Por el acto espiritual del amor se es capaz de contemplar los rasgos y trazos esenciales de la persona amada. Mediante el amor, la persona que ama posibilita al amado la actualización de sus potencialidades ocultas. El que ama ve más allá y urge al otro a consumar sus inadvertidas capacidades personales.

El Papa Francisco, en una de sus catequesis sobre el matrimonio y la familia proponía en tres palabras un refugio, no exento de lucha contra el propio egoísmo, un camino para sostener el matrimonio: estas palabras son: permisograciasperdón.

Si no somos capaces de disculparnos, quiere decir que ni siquiera somos capaces de perdonar. En la casa donde no se pide perdón comienza a faltar el aire, “las aguas se estancan”. Tantas heridas de los afectos, tantas laceraciones en las familias comienzan con la pérdida de esta preciosa palabra: discúlpame.

No podemos olvidar que ese otro, esa otra, a quien nos dirigimos, es la persona a la que un día libremente escogimos para recorrer juntos el camino de la vida y a la que nos entregamos por amor.
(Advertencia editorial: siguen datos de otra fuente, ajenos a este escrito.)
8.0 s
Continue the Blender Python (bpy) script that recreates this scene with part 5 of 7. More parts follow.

Conviene ejercitar la memoria afectiva, que actualiza el cariño: porque conviene, porque hace bien al amor entendido como acto de la inteligencia, de la voluntad y del sentimiento; y entonces “re-cordamos” –volvemos a colocar, con sumo cuidado, en el corazón– todos aquellos rasgos distintivos –también los defectos y las limitaciones– que nos llevaron a comprometernos, a querer “para siempre”.
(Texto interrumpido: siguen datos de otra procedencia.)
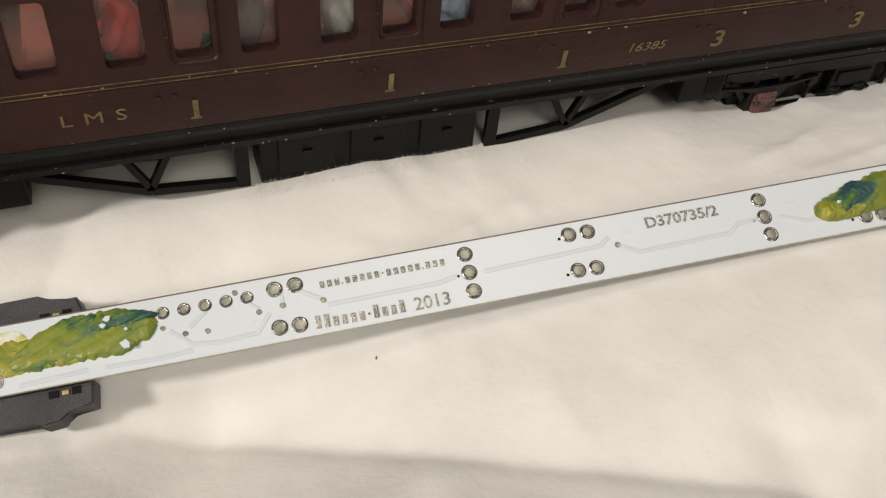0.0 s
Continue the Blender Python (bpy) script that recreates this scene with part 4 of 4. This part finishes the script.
def putty(name, u0, u1, v_mid, v_half, thick, material, label, seed, point=0.5, grain=0.35, ramp=0.0, front=0.10):
    """A pressed-on lump with a ragged outline."""
    bm = bmesh.new()
    nu, nv = 90, 22
    rows = []
    for i in range(nu + 1):
        t = i / nu
        prof = min(1.0, max(0.0, 1 - (1 - t / front) ** 2) ** 0.5 if t < front else 1.0) * (1.0 if t < 1 - point else max(0.0, 1 - max(0.0, (t - 1 + point) / point) ** 2.2) ** 0.8)
        jit = lambda k: min(0.6, v_half * 0.24) * (noise.noise(Vector(((u1 - u0) * t * 0.42 + seed, k * 5.0, seed))) + 0.15 * noise.noise(Vector(((u1 - u0) * t * 3.1 + seed, k * 5.0, seed))) + 0.5 * noise.noise(Vector(((u1 - u0) * t * 1.4 + seed, k * 5.0, seed))))
        hi, lo = v_mid + v_half * prof + jit(1) * min(1, prof * 2), v_mid - v_half * prof + jit(2) * min(1, prof * 2) + ramp * v_half * max(0.0, 1 - t / 0.4) ** 1.3
        row = []
        for j in range(nv + 1):
            s = j / nv
            u = u0 + (u1 - u0) * t + min(0.8, 0.045 * (u1 - u0)) * noise.noise(Vector((s * 2.2, (u1 - u0) * t * 0.3, seed)))
            v = lo + (hi - lo) * s
            dome = (max(0.0, 1 - abs(2 * s - 1) ** 3.0) ** 0.5) * min(1, min(t, 1 - t) * 14) ** 0.6
            k = u * 0.45 + v * 1.0
            ridges = 1 + grain * noise.noise(Vector((k * 0.55, (u + v) * 0.10, seed))) + 0.8 * grain * (0.5 - abs(noise.noise(Vector((k * 1.3, (u + v) * 0.22, seed))))) + 0.3 * grain * noise.noise(Vector((u * 1.9, v * 2.1, seed)))
            row.append(bm.verts.new((u, -v, -0.06 + thick * dome * ridges)))
        rows.append(row)
    for a, b in zip(rows, rows[1:]):
        for j in range(nv):
            bm.faces.new((a[j], a[j + 1], b[j + 1], b[j]))
    ob = part(name, bm, material, strip, label, local=True)
    ob.data.shade_smooth()
    return ob


putty("putty_blob", 18.6, 36.9, 1.75, 3.0, 0.75, PUTTY_A, "marbled green and yellow putty", 3.0, 0.3, 0.4, 1.3, 0.06)
putty("putty_streak", 25.5, 36.9, 0.5, 1.35, 0.86, PUTTY_C, "teal streak drawn through the putty", 47.0, 0.5, 0.5, 0.0, 0.4)
putty("putty_smear", 15.6, 30.5, 2.7, 2.15, 0.5, PUTTY_B, "yellow-green putty smear", 31.0, 0.35, 0.22)
putty("putty_blob", 124.9, 150.5, 2.0, 2.85, 1.1, PUTTY_C, "marbled green and blue putty", 8.0, 0.3, 0.4, 1.1)
putty("putty_blob", 124.6, 132.5, 3.5, 1.75, 1.2, PUTTY_B, "olive yellow end of the putty", 61.0, 0.5, 0.3, 0.0, 0.45)
putty("putty_blob", 145.0, 157.6, 1.75, 2.2, 1.1, PUTTY_A, "marbled green and yellow putty", 41.0, 0.6, 0.35)
putty("putty_blob", 2.6, 9.2, 2.5, 2.45, 0.65, PUTTY_B, "rounded yellow-green putty", 12.0, 0.3, 0.2, 0.0, 0.5)
putty("putty_blob", 8.6, 12.2, 1.9, 2.9, 0.6, PUTTY_B, "yellow-green putty", 17.0, 0.35, 0.25, 0.0, 0.2)
putty("putty_smear", 12.6, 21.5, 0.5, 1.5, 0.2, SMEAR, "thin yellow smear", 23.0, 0.3, 0.9)
putty("putty_smear", 11.2, 16.0, 3.2, 1.1, 0.2, SMEAR, "thin yellow smear", 27.0, 0.3, 0.9)
for u, v, r in ((31.0, 0.3, 0.42), (30.4, 1.1, 0.34), (32.9, 3.9, 0.6), (33.1, 2.0, 0.22), (127.9, 2.9, 0.3)):
    bm = bmesh.new()
    n_ = 5
    prism(bm, [(u + r * math.cos(6.28 * q / n_ + u) * (1.3 if q % 2 else 0.8), -v + r * math.sin(6.28 * q / n_ + u)) for q in range(n_)], "z", 0.9, 1.25)
    part("paper_flake", bm, BOARD, strip, "tiny white flake", local=True)
bm = bmesh.new()
prism(bm, [(7.5, -0.2), (9.4, -0.4), (9.7, -2.2), (9.3, -4.6), (7.4, -4.7), (7.6, -2.3)], "z", 0.0, 0.75, bevel=0.12)
part("tape_scrap", bm, GREY, strip, "scrap of grey tape", local=True)
bm = bmesh.new()
box(bm, 7.3, 7.55, -6.95, 1.55, 0.005, 0.05)
part("cut_line", bm, HOLE, strip, local=True)


def holder():
    """The coin cell holder under the end of the strip."""
    bm = bmesh.new()
    prism(bm, [(3.2, 1.5), (5.0, 5.0), (22.3, 5.3), (23.8, 4.3), (27.0, 4.3), (28.0, 1.5)], "z", -4.6, -1.3, bevel=0.25)
    prism(bm, [(3.2, -6.8), (7.2, -9.9), (7.6, -11.2), (9.4, -10.6), (9.2, -10.2), (21.0, -10.5), (22.0, -11.4), (24.0, -11.2), (25.0, -9.8), (28.0, -9.8), (28.2, -6.8)], "z", -4.6, -1.3, bevel=0.25)
    box(bm, 4.0, 27.0, -6.9, 1.5, -4.5, -0.72, 0.2)
    h = part("cell_holder", bm, HOLDER, strip, "charcoal grey plastic coin cell holder", local=True)
    for u, v in ((24.4, 2.25), (24.8, -7.75)):
        bm = bmesh.new()
        box(bm, u - 0.3, u + 0.5, v - 0.3, v + 0.3, -1.6, -1.05, 0.12)
        part("contact", bm, BRASS, h, local=True)
        # dark plates on top, painted as the shade inside slots
        bm = bmesh.new()
        box(bm, u - 1.9, u - 0.7, v - 0.45, v + 0.45, -1.5, -1.2)
        box(bm, u + 0.8, u + 1.9, v - 0.4, v + 0.55, -1.5, -1.2)
        part("slot_shade", bm, HOLE, h, local=True)
    for pts in ([(4.0, 1.9), (6.2, 4.0), (7.6, 3.4), (7.4, 1.9)], [(4.6, -7.4), (6.8, -9.2), (8.0, -8.6), (7.0, -7.4)]):
        bm = bmesh.new()
        prism(bm, pts, "z", -1.5, -1.24)
        part("slot_shade", bm, HOLE, h, local=True)


holder()


# ---- nap of the cloth where it lies against the boxes ----
def nap():
    """Fine upright fibres standing off the cloth along the foot of the coach."""
    rnd_ = random.Random(21)
    sheet = bpy.data.objects["bed_sheet"]
    verts, faces = [], []
    for _ in range(1500):
        x, y = rnd_.uniform(-19, 16), rnd_.uniform(0.4, 3.2)
        ok, at, normal, _ = sheet.ray_cast(Vector((x * MM, y * MM, -0.012)), Vector((0, 0, -1)))
        if not ok:
            continue
        a, h, w = rnd_.uniform(0, 6.28), rnd_.uniform(0.3, 0.9) * MM, 0.024 * MM
        lean = Vector((rnd_.uniform(-0.6, 0.6), rnd_.uniform(-0.6, 0.6), 1.0)) * h
        side_ = Vector((math.cos(a), math.sin(a), 0)) * w
        n_ = len(verts)
        verts += [at - side_, at + side_, at + lean * 0.6 + side_ * 0.8, at + lean]
        faces += [(n_, n_ + 1, n_ + 2), (n_, n_ + 2, n_ + 3)]
    me = bpy.data.meshes.new("cloth_nap")
    me.from_pydata(verts, [], faces)
    me.materials.append(CLOTH)
    tagged(new("cloth_nap", me), "fine white fibres standing off the cotton sheet", "fibres", kind="stuff")


nap()


# ---- lint on the sheet ----
def lint(x, y, r, k):
    """A curled dark fibre lying on the cloth."""
    ok, at, normal, _ = bpy.data.objects["bed_sheet"].ray_cast(Vector((x * MM, y * MM, 0.1)), Vector((0, 0, -1)))
    bm = bmesh.new()
    rnd_ = random.Random(k)
    pts, a = [], rnd_.uniform(0, 6.28)
    p = Vector((0, 0, 0))
    for _ in range(5):
        pts.append(tuple(p + Vector((0, 0, 0.12))))
        a += rnd_.uniform(-1.2, 1.2)
        p = p + Vector((math.cos(a), math.sin(a), rnd_.uniform(0, 0.15))) * r * 0.6
    tube(bm, pts, 0.09, seg=6)
    bmesh.ops.scale(bm, vec=(MM, MM, MM), verts=bm.verts)
    me = bpy.data.meshes.new("lint_fibre")
    bm.to_mesh(me)
    bm.free()
    me.materials.append(BROWN)
    ob = new("lint_fibre", me)
    ob.matrix_world = Matrix.Translation(at)
    tagged(ob, "tiny curled brown lint fibre on the white sheet", "lint", "lint on the sheet")


for k, (x, y, r) in enumerate(((-64, -70, 0.45), (-9, -26, 0.2), (3, -70, 0.4), (-92, -66, 0.25), (148, 32, 0.3), (149, -35, 0.25), (-115, -50, 0.3), (-125, -10, 0.35))):
    lint(x, y, r, k)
La vida conyugal está llamada a adquirir matices insospechados que llevan a “priorizar” el matrimonio por encima de cualesquiera otras circunstancias o realidades, en tanto que vocación específica –humana y sobrenatural– para cada uno de los llamados a ese estado. 

Para descubrir tales matices es necesario no solo el amor sino el buen humor: ante los errores que nos permiten alejarnos de una pretendida y al mismo tiempo inalcanzable perfección; ante las situaciones adversas o los pequeños -y a veces no tan pequeños- despistes.

Cuando las cosas no salen como las habíamos planeado, saber reírse de uno mismo, aceptar la crítica constructiva con agradecimiento y simpatía, ayudan a no caer en el “orgullo herido”, que tanto mal hace a cualquier relación, sea de amistad, filial o conyugal.

Ahí está la grandeza y la belleza del amor conyugal, que redunda directamente en el bien de los hijos.

Muchas veces se ha dicho: “si el matrimonio está bien, los hijos están bien”. Una educación sin amor “despersonaliza” pues no alcanza el núcleo central, constitutivo de la persona. 

Si falla el amor entre los esposos se quiebra el orden natural de la entrega recíproca, que tiene como beneficiarios no solo a los propios cónyuges sino a los hijos. 

Hoy educamos a los hombres y mujeres que algún día acogerán lo que Dios quiera de ellos: y serán capaces de respeto, de amor, de generosidad y de entrega en la medida en que lo hayan visto en sus padres y compartido en sus familias.

Por último, y a modo de colofón, podríamos afirmar que mirar el pasado con agradecimiento, el presente con determinación y el futuro con esperanza, ayuda a vivir la entrega con plenitud, aceptar el paso del tiempo en el matrimonio con alegría.